- John and Elizabeth McMurn Early House
- U.S. National Register of Historic Places
- Location: 1 mile south of County Road G31 between County Roads P53 and P57
- Nearest city: Earlham, Iowa
- Coordinates: 41°23′21″N 94°09′27″W﻿ / ﻿41.38917°N 94.15750°W
- Area: less than one acre
- Built: c. 1865
- MPS: Legacy in Stone: The Settlement Era of Madison County, Iowa TR
- NRHP reference No.: 87001653
- Added to NRHP: March 18, 1993

= John and Elizabeth McMurn Early House =

Historic house in Iowa, United States

The John and Elizabeth McMurn Early House is a historic residence located south of Earlham, Iowa, United States.
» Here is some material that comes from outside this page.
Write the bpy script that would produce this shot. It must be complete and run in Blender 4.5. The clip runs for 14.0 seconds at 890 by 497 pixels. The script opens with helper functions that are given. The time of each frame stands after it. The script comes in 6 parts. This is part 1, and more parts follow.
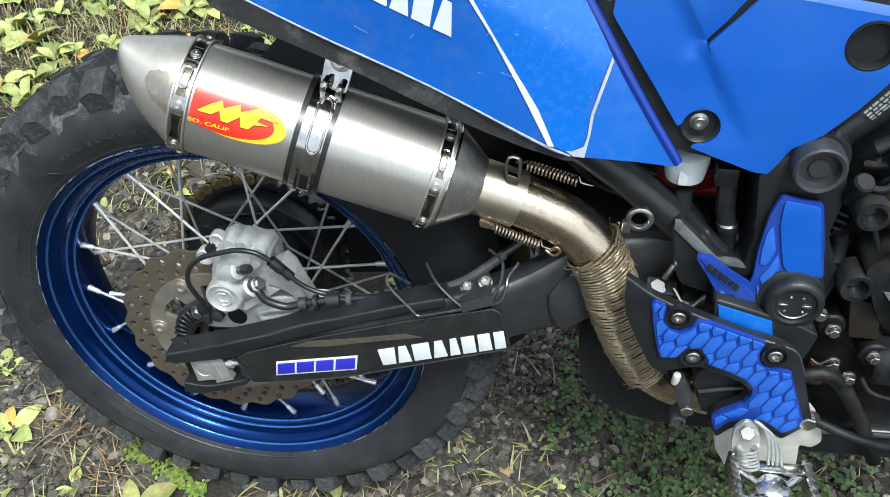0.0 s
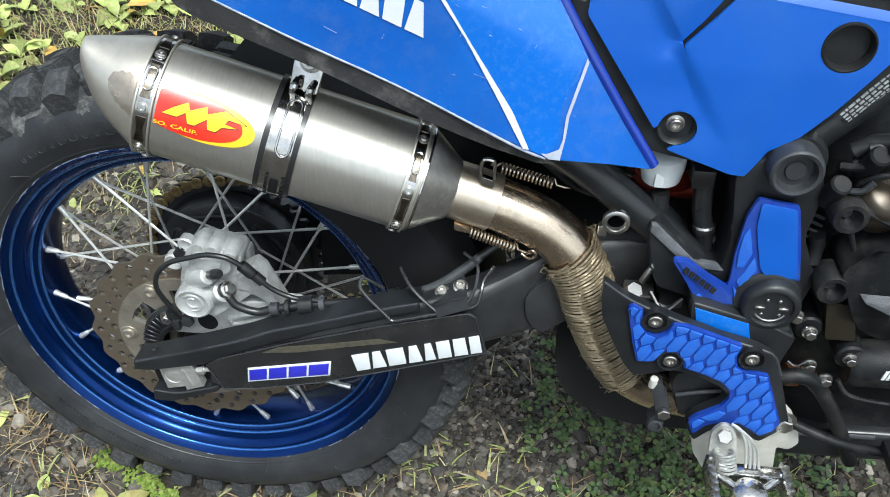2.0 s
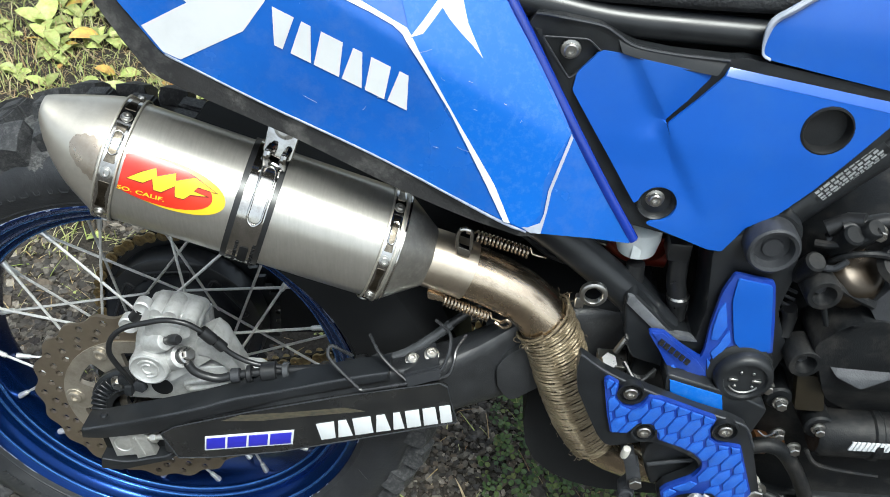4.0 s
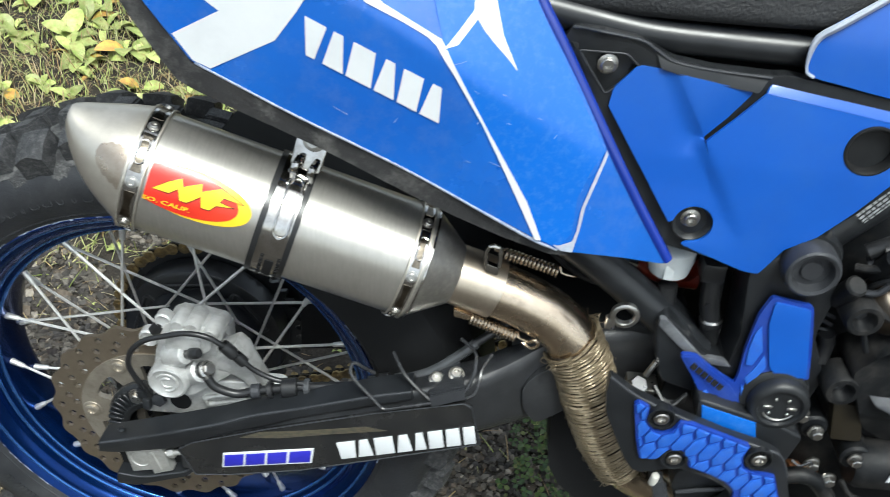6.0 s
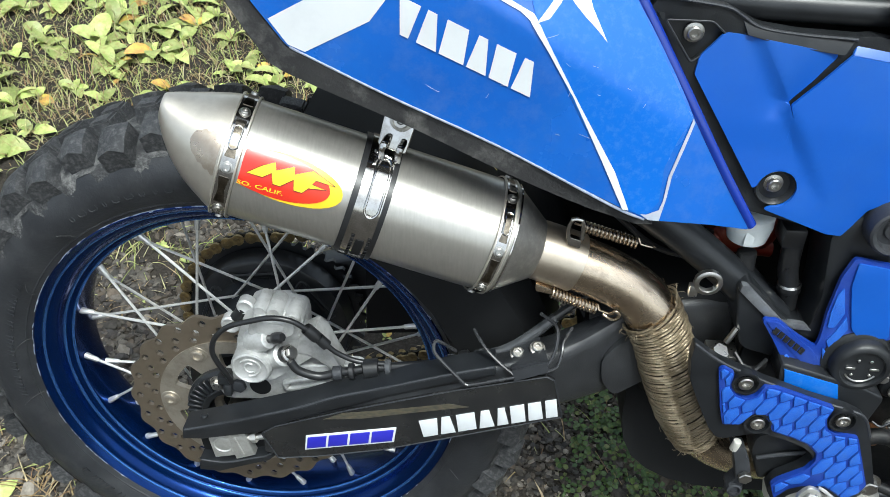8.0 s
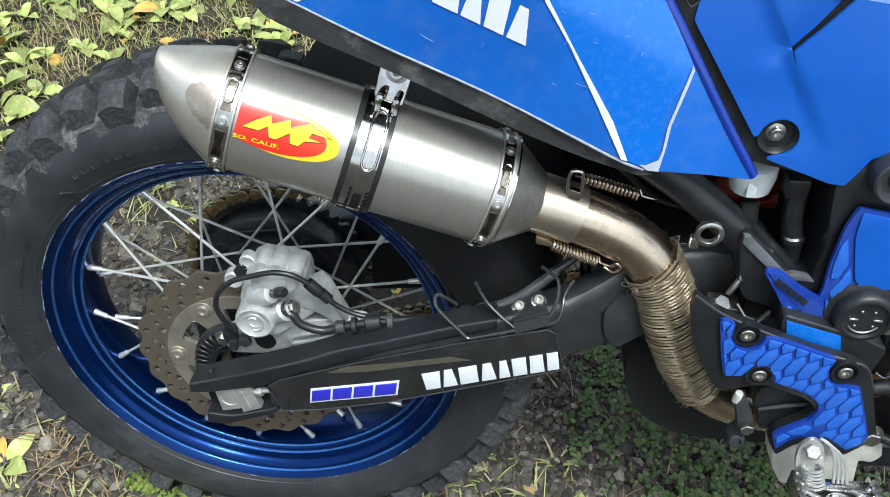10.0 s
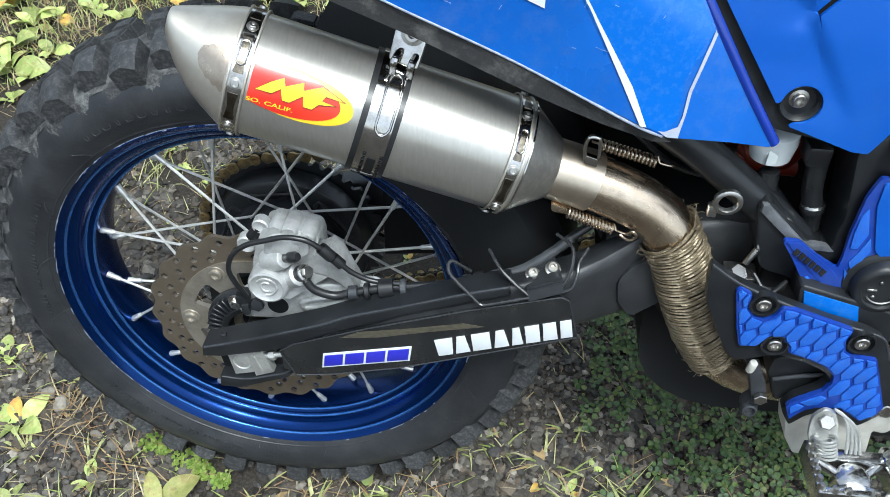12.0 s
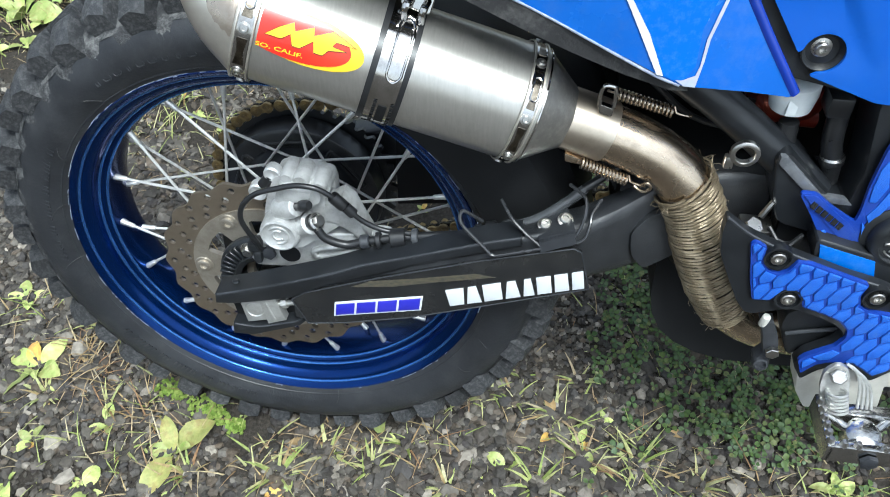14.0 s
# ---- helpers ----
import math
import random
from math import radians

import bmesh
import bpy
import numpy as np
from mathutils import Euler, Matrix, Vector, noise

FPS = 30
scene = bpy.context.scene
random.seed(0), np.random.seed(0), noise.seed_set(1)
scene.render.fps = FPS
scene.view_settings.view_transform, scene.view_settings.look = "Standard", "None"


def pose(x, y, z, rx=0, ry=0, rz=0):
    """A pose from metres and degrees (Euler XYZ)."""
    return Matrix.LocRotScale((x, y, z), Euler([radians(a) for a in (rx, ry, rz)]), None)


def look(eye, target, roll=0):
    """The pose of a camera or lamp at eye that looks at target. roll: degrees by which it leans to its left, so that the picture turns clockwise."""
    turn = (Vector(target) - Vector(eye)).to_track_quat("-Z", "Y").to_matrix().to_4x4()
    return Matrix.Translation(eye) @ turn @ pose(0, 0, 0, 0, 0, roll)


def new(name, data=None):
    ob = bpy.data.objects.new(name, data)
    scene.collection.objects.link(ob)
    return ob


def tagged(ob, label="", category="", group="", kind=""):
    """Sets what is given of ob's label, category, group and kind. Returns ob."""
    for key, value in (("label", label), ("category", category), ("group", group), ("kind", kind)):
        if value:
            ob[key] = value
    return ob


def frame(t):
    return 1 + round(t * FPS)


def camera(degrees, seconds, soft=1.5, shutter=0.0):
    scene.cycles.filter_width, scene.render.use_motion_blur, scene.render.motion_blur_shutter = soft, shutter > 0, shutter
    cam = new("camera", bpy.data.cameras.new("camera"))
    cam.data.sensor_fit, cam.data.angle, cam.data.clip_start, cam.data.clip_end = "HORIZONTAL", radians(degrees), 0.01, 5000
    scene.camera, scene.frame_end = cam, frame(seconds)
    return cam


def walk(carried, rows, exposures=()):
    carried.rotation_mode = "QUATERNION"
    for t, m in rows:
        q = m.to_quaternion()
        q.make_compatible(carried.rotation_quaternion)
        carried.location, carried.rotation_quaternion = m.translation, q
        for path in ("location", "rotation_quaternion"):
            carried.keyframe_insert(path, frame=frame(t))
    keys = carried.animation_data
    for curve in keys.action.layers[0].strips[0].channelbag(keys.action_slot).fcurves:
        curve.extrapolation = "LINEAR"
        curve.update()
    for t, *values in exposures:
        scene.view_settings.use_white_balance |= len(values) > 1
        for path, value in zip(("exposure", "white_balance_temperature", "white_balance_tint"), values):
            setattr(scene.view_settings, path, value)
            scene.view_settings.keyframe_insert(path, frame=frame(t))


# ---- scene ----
cam = camera(56.3, 14.0, soft=0.6, shutter=0.5)
# the camera is held by hand beside the machine: seconds, place, turn
PATH = [
    (0, 0.3692, -0.6534, 1.1133, 44.32, 1.20, 8.44),
    (0.5, 0.3691, -0.6471, 1.1129, 44.38, 1.00, 7.92),
    (1, 0.3699, -0.6422, 1.1121, 44.21, 0.92, 7.37),
    (1.5, 0.3694, -0.6414, 1.1100, 44.14, 0.80, 7.03),
    (2, 0.3704, -0.6382, 1.1085, 44.03, 0.32, 7.15),
    (2.5, 0.3745, -0.6330, 1.1095, 44.80, -1.11, 6.72),
    (3, 0.3555, -0.6291, 1.1115, 46.00, -2.40, 4.49),
    (3.5, 0.3244, -0.6287, 1.1203, 46.61, -3.05, 2.08),
    (3.7, 0.3293, -0.6127, 1.1208, 46.02, -2.79, 3.16),
    (5.8, 0.3344, -0.5862, 1.1111, 47.17, -4.02, 6.58),
    (6, 0.3196, -0.5939, 1.1082, 47.25, -3.30, 5.89),
    (6.5, 0.2947, -0.6026, 1.1059, 47.42, -1.78, 5.48),
    (7, 0.2785, -0.6060, 1.1041, 47.57, -1.00, 5.89),
    (7.5, 0.2679, -0.6115, 1.1012, 47.01, -0.97, 5.69),
    (8, 0.2566, -0.6202, 1.1011, 47.02, -1.39, 4.86),
    (10.5, 0.2751, -0.6216, 1.0952, 43.56, 0.03, 5.72),
    (11, 0.2698, -0.6210, 1.0954, 43.02, 0.14, 6.20),
    (11.5, 0.2685, -0.6178, 1.0892, 42.17, 0.30, 6.61),
    (12, 0.2696, -0.6163, 1.0921, 41.81, -0.08, 6.35),
    (12.5, 0.2728, -0.6174, 1.0905, 41.54, -0.04, 6.45),
    (13, 0.2747, -0.6155, 1.0886, 40.59, 0.10, 6.62),
    (13.5, 0.2748, -0.6151, 1.0861, 39.86, 0.14, 6.93),
    (14, 0.2743, -0.6141, 1.0876, 38.49, 0.43, 7.55),
]
EXPOSE = [(0.0, 0.91, 6050, 2.0), (2.0, 0.92, 6100, 2.0), (3.0, 1.0, 6200, 1.8), (3.5, 0.94, 6250, 1.8), (7.0, 0.88, 6250, 2.0), (8.0, 0.88, 6150, 2.0), (10.5, 0.85, 6000, 2.0), (11.0, 0.9, 5950, 2.0), (13.0, 0.92, 5850, 2.0), (14.0, 1.04, 5850, 2.0)]
walk(cam, [(t, pose(x, y, z, rx, ry, rz)) for t, x, y, z, rx, ry, rz in PATH], EXPOSE)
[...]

The Earlys settled in Madison County in 1855 from Eddyville, Iowa. They bought 160 acre of raw prairie and established a farm. This was the second house built on the property, and it was unusual for a "second generation" farm house in Central Iowa to be built of stone around the time of the Civil War. The Earlys were Presbyterians and held services in the house until a church was built. John Early was an ardent Republican and abolitionist who was active in the Underground Railroad. While "it is said, had as many as five runaway slaves on his place at one time", there is no evidence this house itself was a stop. The Earlys lived here until their deaths in 1872 (Elizabeth) and 1873 (John). The house was listed on the National Register of Historic Places in 1993.